Re: Skinner on Language Learning

From: HARNAD Stevan (harnad@cogsci.soton.ac.uk)
Date: Tue Jun 04 1996 - 10:29:27 BST


> From: "Harte, Tom" <TH195@psy.soton.ac.uk>
> Date: Thu, 23 May 1996 20:02:20 GMT
>
> Skinnarian view - Behaviour is acquired simply through learning and
> experience.
> Like other areas of psychology Skinner explains the acquisition of
> language through reward and punishmant. The reward for saying something
> is being understood or replied to and by failing to be understood
> (punishment) the child learns through feedback of the consequences
> (trial and error). From this Skinner said that a child can acquire
> language.
> The learning theory criticises this approach using the idea of
> "negative evidence or information about which strings of words are not
> real sentances in the language to be learnt".

What is the "learning theory"? Don't you mean the evidence from actual
language learning, and the nature of our grammatical capacity, and the
best explanation (Universal Grammar, UG) of how we do it?

> This is suggesting that
> what the child hears and the feedback the child gets for what they say
> is impoverished, (the trial and error evidence the child gets is
> insufficient fot the child to derive the rules of language by trial and
> error alone). The correction of non-grammatical sentances could come
> from the parents, but it's been seen that this is not the case..

The child neither prduces nor hears enough wrong sentences. And make it
clear to kid-sib that you are talking about grammar (syntax) here, and
not about "language" as a whole.

> Children will often occupy a between stage of grammatical correctness
> and incorrectness (Using normal and past tense versions of the same
> word e.g. went and wented). If a parent isn't correcting this each time
> then how do they learn which one should become part of their language.

These mistakes are in any case not violations of UG. So they are beside
the point. The child gets and hears enough past tense errors and
corrections to learn past tens rules; even a neural net can do that.
It's the errors the child never makes, that would be needed if one were
to LEARN UG, that are a problem, and force the conclusion that the child
must already have UG in the first place.

> So if the world isn't saying to stop then something else is.
> Chomsky noticed "competance" in contradiction to behaviour. We behave
> grammatically because we have a certain capacity to do so. This
> capacity is based on a complex set of rules (Universal Grammar) which
> cannot have been learnt through trial and error.

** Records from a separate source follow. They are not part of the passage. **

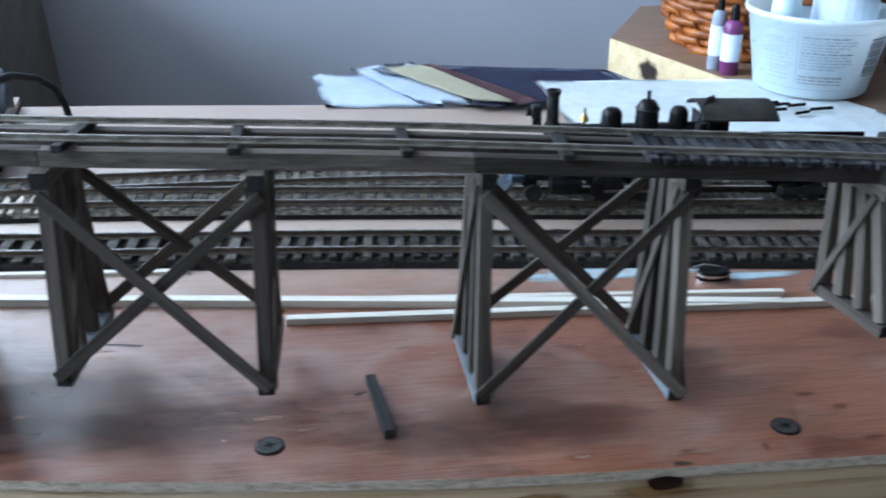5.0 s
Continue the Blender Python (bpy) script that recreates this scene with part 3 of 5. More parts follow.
stain(-0.4400, 0.0640, 0.0110, 0.0090, WASH, 51, "thin blue-grey paint wash", 0.3, 0.3, 0.00025)
stain(-0.4200, 0.0720, 0.0130, 0.0035, WASH, 52, "thin blue-grey paint wash", 0.3, -0.1, 0.00025)
stain(-0.3880, 0.0640, 0.0110, 0.0045, WASH, 53, "thin blue-grey paint wash", 0.35, 0.1, 0.00035)
stain(-0.02, 0.110, 0.046, 0.0068, BLUE_SMEAR, 7, "pale blue paint smear", 0.3, -0.06)
stain(0.035, 0.101, 0.022, 0.0045, BLUE_SMEAR, 8, "pale blue paint smear", 0.35, -0.1)
stain(-0.0385, -0.0132, 0.0028, 0.0009, BURNT, 9, "burnt glue spot at the edge", 0.25)
stain(-0.130, 0.036, 0.002, 0.001, SMUDGE, 10, "small dark speck", 0.2)
for k, (x, y) in enumerate(((-0.4265, 0.0765), (-0.4185, 0.0768), (-0.410, 0.0815), (-0.4075, 0.0712))):
    stain(x, y, 0.0011, 0.0008, SMUDGE, 20 + k, "small dark speck", 0.2)


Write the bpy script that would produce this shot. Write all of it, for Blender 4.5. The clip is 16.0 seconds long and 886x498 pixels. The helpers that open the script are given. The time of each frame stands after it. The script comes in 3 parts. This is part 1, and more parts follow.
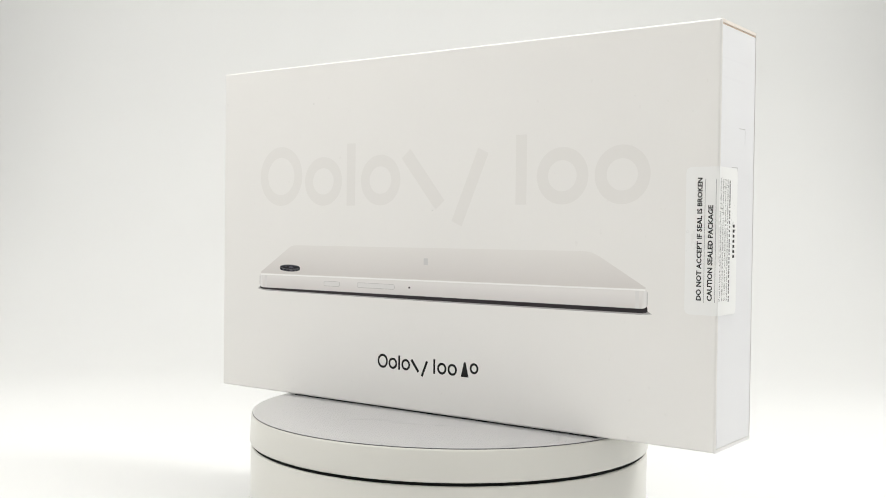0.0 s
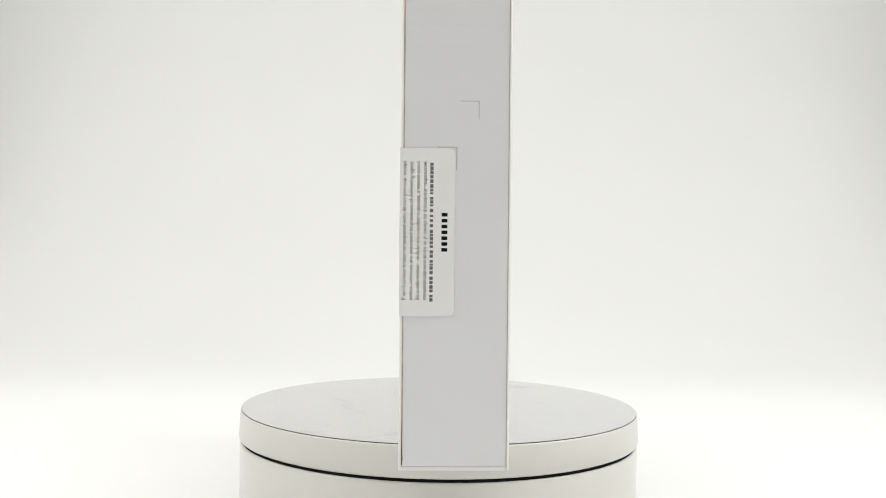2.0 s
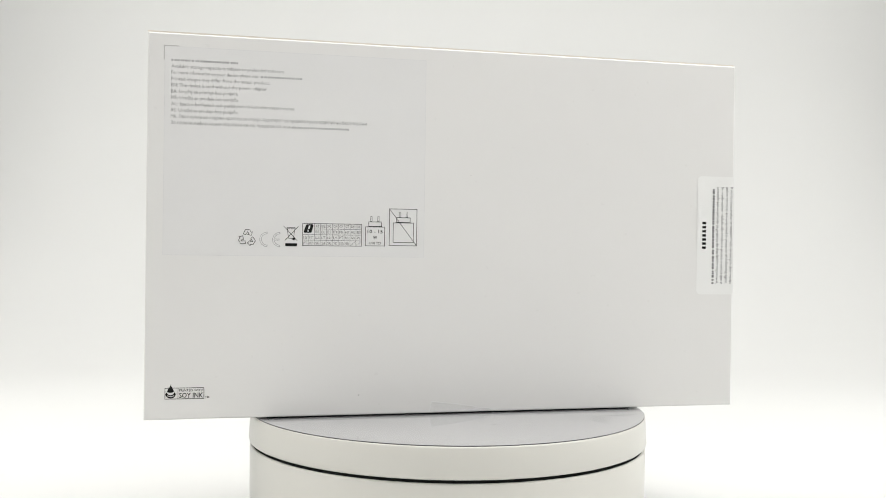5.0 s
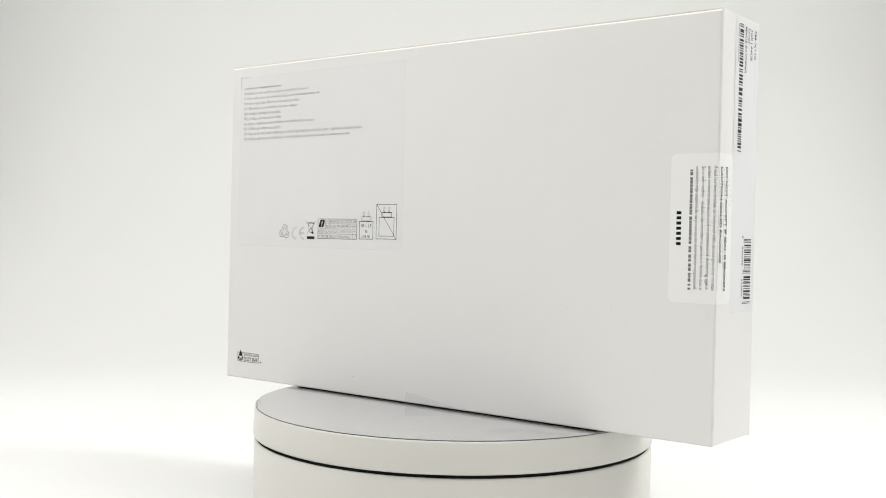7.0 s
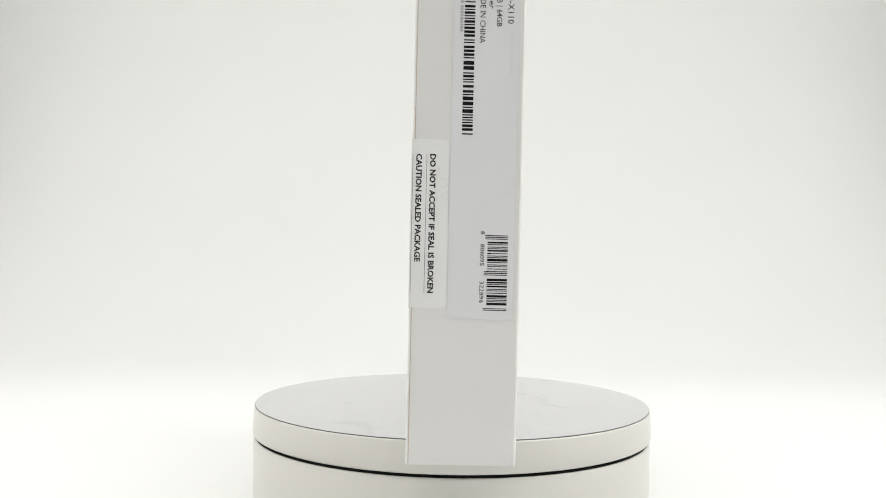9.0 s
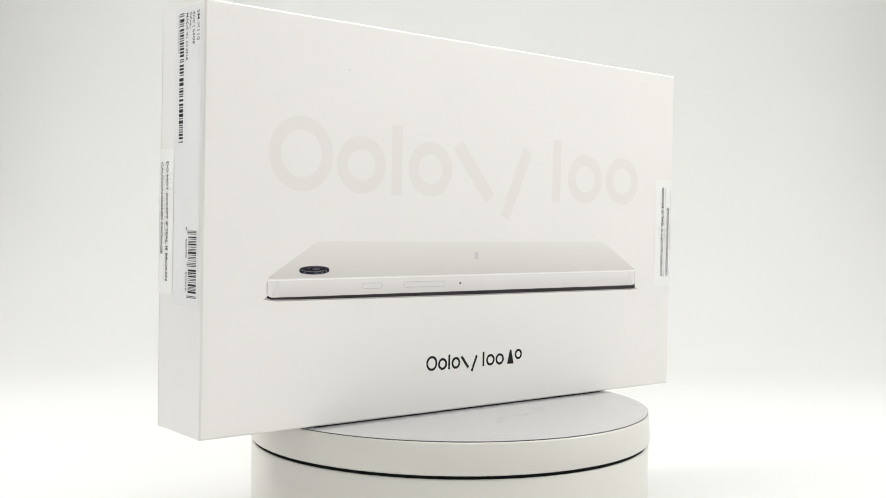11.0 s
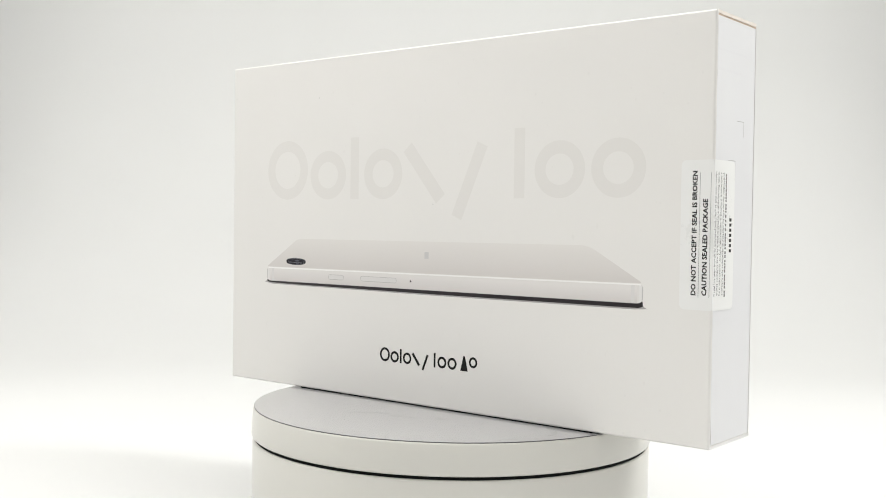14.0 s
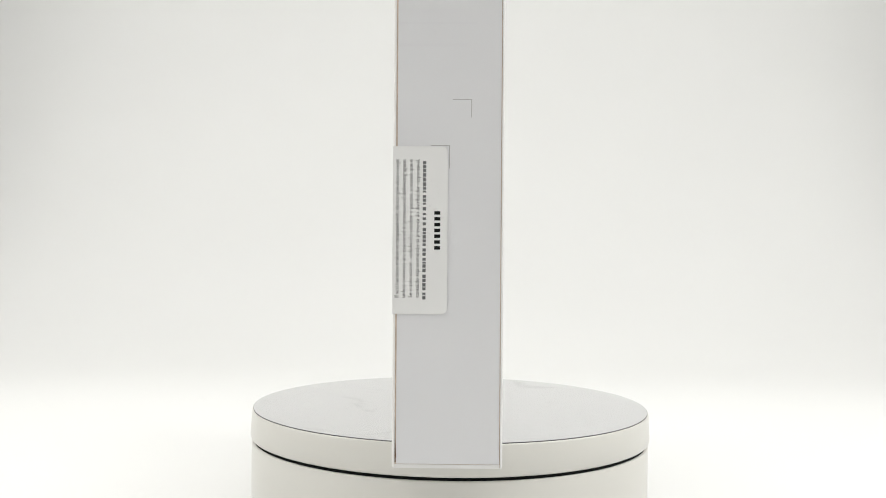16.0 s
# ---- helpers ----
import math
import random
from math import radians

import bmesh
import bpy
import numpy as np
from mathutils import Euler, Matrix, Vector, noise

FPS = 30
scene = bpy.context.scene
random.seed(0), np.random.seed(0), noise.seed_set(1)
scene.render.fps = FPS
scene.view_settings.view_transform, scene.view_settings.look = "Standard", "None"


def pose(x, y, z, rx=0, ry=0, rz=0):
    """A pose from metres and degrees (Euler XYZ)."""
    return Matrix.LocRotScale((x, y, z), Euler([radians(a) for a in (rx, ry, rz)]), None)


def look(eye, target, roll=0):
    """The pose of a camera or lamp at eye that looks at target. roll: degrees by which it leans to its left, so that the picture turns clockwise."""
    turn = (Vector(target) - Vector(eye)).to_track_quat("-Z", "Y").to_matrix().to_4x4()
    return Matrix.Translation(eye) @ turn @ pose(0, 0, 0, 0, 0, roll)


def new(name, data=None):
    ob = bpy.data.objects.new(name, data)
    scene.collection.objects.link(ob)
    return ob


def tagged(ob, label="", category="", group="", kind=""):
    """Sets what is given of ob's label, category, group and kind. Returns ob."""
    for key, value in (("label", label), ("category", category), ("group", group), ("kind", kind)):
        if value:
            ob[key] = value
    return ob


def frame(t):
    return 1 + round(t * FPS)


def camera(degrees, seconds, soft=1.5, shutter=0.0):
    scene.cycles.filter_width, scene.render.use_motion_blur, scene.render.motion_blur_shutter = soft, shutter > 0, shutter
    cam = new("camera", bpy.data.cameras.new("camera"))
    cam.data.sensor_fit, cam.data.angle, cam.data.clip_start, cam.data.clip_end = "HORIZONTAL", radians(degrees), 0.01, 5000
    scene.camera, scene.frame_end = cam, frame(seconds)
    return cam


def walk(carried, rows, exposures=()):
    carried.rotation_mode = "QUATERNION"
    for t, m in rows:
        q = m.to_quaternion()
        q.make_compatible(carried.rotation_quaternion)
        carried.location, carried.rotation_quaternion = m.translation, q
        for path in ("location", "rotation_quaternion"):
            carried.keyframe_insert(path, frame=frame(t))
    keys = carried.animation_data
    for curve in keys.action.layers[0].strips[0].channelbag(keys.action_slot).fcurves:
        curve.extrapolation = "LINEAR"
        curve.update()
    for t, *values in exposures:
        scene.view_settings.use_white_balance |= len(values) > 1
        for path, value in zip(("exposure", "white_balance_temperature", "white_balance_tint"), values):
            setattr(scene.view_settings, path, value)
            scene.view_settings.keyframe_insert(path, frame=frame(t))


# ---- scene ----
FOV = 46.07
cam = camera(FOV, 16.0, soft=0.95)

# seconds, x, y, z, tilt, roll, pan: a phone held almost still before the turntable
CAM = [
    (0, -0.0016, -0.4197, 0.0697, 89.29, -0.97, 0.27),
    (0.5, 0.0003, -0.4182, 0.0687, 89.37, -0.93, 0.56),
    (1, 0.0005, -0.4173, 0.0690, 89.24, -0.89, 0.46),
    (1.5, 0.0008, -0.4178, 0.0694, 89.16, -0.85, 0.50),
    (2, 0.0017, -0.4183, 0.0701, 88.99, -0.95, 0.16),
    (2.5, 0.0011, -0.4190, 0.0699, 89.11, -1.06, 0.21),
    (3, 0.0028, -0.4206, 0.0702, 89.08, -1.00, 0.60),
    (3.5, 0.0017, -0.4220, 0.0705, 89.16, -0.83, 0.46),
    (4, 0.0013, -0.4213, 0.0703, 89.25, -0.84, 0.42),
    (6.5, -0.0006, -0.4192, 0.0674, 89.29, -1.02, 0.65),
    (7, -0.0002, -0.4183, 0.0674, 89.19, -1.09, 0.67),
    (7.5, -0.0004, -0.4187, 0.0691, 88.95, -0.90, 0.53),
    (8, -0.0024, -0.4190, 0.0692, 88.94, -0.88, 0.24),
    (8.5, -0.0033, -0.4177, 0.0694, 88.89, -0.95, 0.19),
    (9, -0.0031, -0.4188, 0.0697, 88.83, -0.87, 0.19),
    (9.5, -0.0018, -0.4187, 0.0694, 88.82, -0.82, 0.30),
    (10, -0.0022, -0.4181, 0.0689, 88.91, -0.74, 0.18),
    (12.5, -0.0030, -0.4200, 0.0674, 89.30, -0.99, 0.23),
    (13, -0.0018, -0.4208, 0.0681, 89.19, -1.03, 0.37),
    (13.5, -0.0013, -0.4190, 0.0689, 89.07, -1.08, 0.44),
    (14, 0.0000, -0.4190, 0.0696, 88.96, -1.07, 0.60),
    (14.5, 0.0017, -0.4191, 0.0691, 89.02, -0.91, 0.76),
    (15, 0.0030, -0.4188, 0.0700, 88.92, -0.82, 0.93),
    (15.5, 0.0032, -0.4180, 0.0699, 88.92, -0.74, 0.99),
    (16, 0.0036, -0.4191, 0.0690, 89.10, -0.82, 1.01),
]
walk(cam, [(t, pose(x, y, z, tilt, 0, pan) @ pose(0, 0, 0, 0, 0, -roll)) for t, x, y, z, tilt, roll, pan in CAM])

# ---- light ----
FLOOR = -0.046                 # the sweep's floor, under the turntable
world = bpy.data.worlds.new("world")
scene.world = world
world.use_nodes = True
world.node_tree.nodes["Background"].inputs["Color"].default_value = (0.95, 0.98, 1, 1)
world.node_tree.nodes["Background"].inputs["Strength"].default_value = 0.10


def area_lamp(name, m, width, depth, watts, colour):
    data = bpy.data.lights.new(name, "AREA")
    data.shape, data.size, data.size_y, data.energy, data.color = "RECTANGLE", width, depth, watts, colour
    ob = new(name, data)
    ob.matrix_world = m
    return ob


LIGHT = (1.0, 0.989, 0.961)
area_lamp("led_panel_top", pose(0, 0.0, 0.86), 1.45, 0.76, 7.9, LIGHT)
area_lamp("led_strip_west", look((-0.55, -0.1, 0.62), (0.0, -0.05, 0.05)), 0.2, 0.8, 3.0, LIGHT)
area_lamp("led_strip_east", look((0.55, -0.1, 0.62), (0.0, -0.05, 0.05)), 0.2, 0.8, 4.5, (0.985, 0.992, 0.985))
area_lamp("led_strip_front", look((0.0, -0.70, 0.64), (0.0, 0.0, 0.03)), 0.50, 0.10, 0.82, LIGHT)
scene.view_settings.exposure = -0.35


# ---- materials ----
def material(name, colour, rough, metal=0.0, spec=0.5, vary=0.04, scale=60.0, bump=0.0, bump_scale=900.0, coat=0.0, rough_vary=0.06, fleck=0.0):
    """A principled surface with variation of colour and gloss at two scales, and fine relief."""
    mat = bpy.data.materials.new(name)
    mat.use_nodes = True
    nt = mat.node_tree
    n, ln = nt.nodes, nt.links
    b = n["Principled BSDF"]
    b.inputs["Metallic"].default_value = metal
    b.inputs["Specular IOR Level"].default_value = spec
    b.inputs["Coat Weight"].default_value = coat
    b.inputs["Coat Roughness"].default_value = 0.06
    co = n.new("ShaderNodeTexCoord")
    big = n.new("ShaderNodeTexNoise")
    big.inputs["Scale"].default_value, big.inputs["Detail"].default_value = scale, 4
    fine = n.new("ShaderNodeTexNoise")
    fine.inputs["Scale"].default_value, fine.inputs["Detail"].default_value = bump_scale, 3
    ln.new(co.outputs["Object"], big.inputs["Vector"])
    ln.new(co.outputs["Object"], fine.inputs["Vector"])
    mixf = n.new("ShaderNodeMath")
    mixf.operation = "MULTIPLY_ADD"
    ln.new(fine.outputs["Fac"], mixf.inputs[0])
    mixf.inputs[1].default_value = 0.35
    ln.new(big.outputs["Fac"], mixf.inputs[2])
    ramp = n.new("ShaderNodeMapRange")
    ramp.inputs["From Min"].default_value, ramp.inputs["From Max"].default_value = 0.4, 0.95
    ramp.inputs["To Min"].default_value, ramp.inputs["To Max"].default_value = 1 - vary, 1 + vary * 0.5
    ln.new(mixf.outputs[0], ramp.inputs["Value"])
    mul = n.new("ShaderNodeVectorMath")
    mul.operation = "SCALE"
    mul.inputs[0].default_value = colour
    ln.new(ramp.outputs["Result"], mul.inputs["Scale"])
    last = mul.outputs["Vector"]
    if fleck:
        spots = n.new("ShaderNodeTexNoise")
        spots.inputs["Scale"].default_value, spots.inputs["Detail"].default_value = 420, 1
        ln.new(co.outputs["Object"], spots.inputs["Vector"])
        cut = n.new("ShaderNodeMapRange")
        cut.inputs["From Min"].default_value, cut.inputs["From Max"].default_value = 0.76, 0.80
        cut.inputs["To Max"].default_value = fleck
        ln.new(spots.outputs["Fac"], cut.inputs["Value"])
        mx = n.new("ShaderNodeMix")
        mx.data_type = "RGBA"
        ln.new(cut.outputs["Result"], mx.inputs["Factor"])
        ln.new(last, mx.inputs["A"])
        mx.inputs["B"].default_value = (0.25, 0.23, 0.2, 1)
        last = mx.outputs["Result"]
    ln.new(last, b.inputs["Base Color"])
    rr = n.new("ShaderNodeMapRange")
    rr.inputs["From Min"].default_value, rr.inputs["From Max"].default_value = 0.4, 0.95
    rr.inputs["To Min"].default_value, rr.inputs["To Max"].default_value = max(rough - rough_vary, 0.02), rough + rough_vary
    ln.new(mixf.outputs[0], rr.inputs["Value"])
    ln.new(rr.outputs["Result"], b.inputs["Roughness"])
    if bump:
        bp = n.new("ShaderNodeBump")
        bp.inputs["Strength"].default_value, bp.inputs["Distance"].default_value = bump, 0.0004
        ln.new(fine.outputs["Fac"], bp.inputs["Height"])
        ln.new(bp.outputs["Normal"], b.inputs["Normal"])
    return mat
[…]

These rules are
> unconscious and inborn.

Yes, but you have to sort out the poverty of the stimulus (lack of negative
evidence) to show WHY UG must be inborn.

> Language acquisition has shown that it's virtually impossible to show
> how children could learn language unless you assume that they have a
> considerable amount of non-linguistic cognitive machinery in place
> before they start.

Repeating the statement does not support it: You have to give the
arguments and evidence; and for an A, you need to integrate it with
bigger issues, such as computation, evolution, categorisation.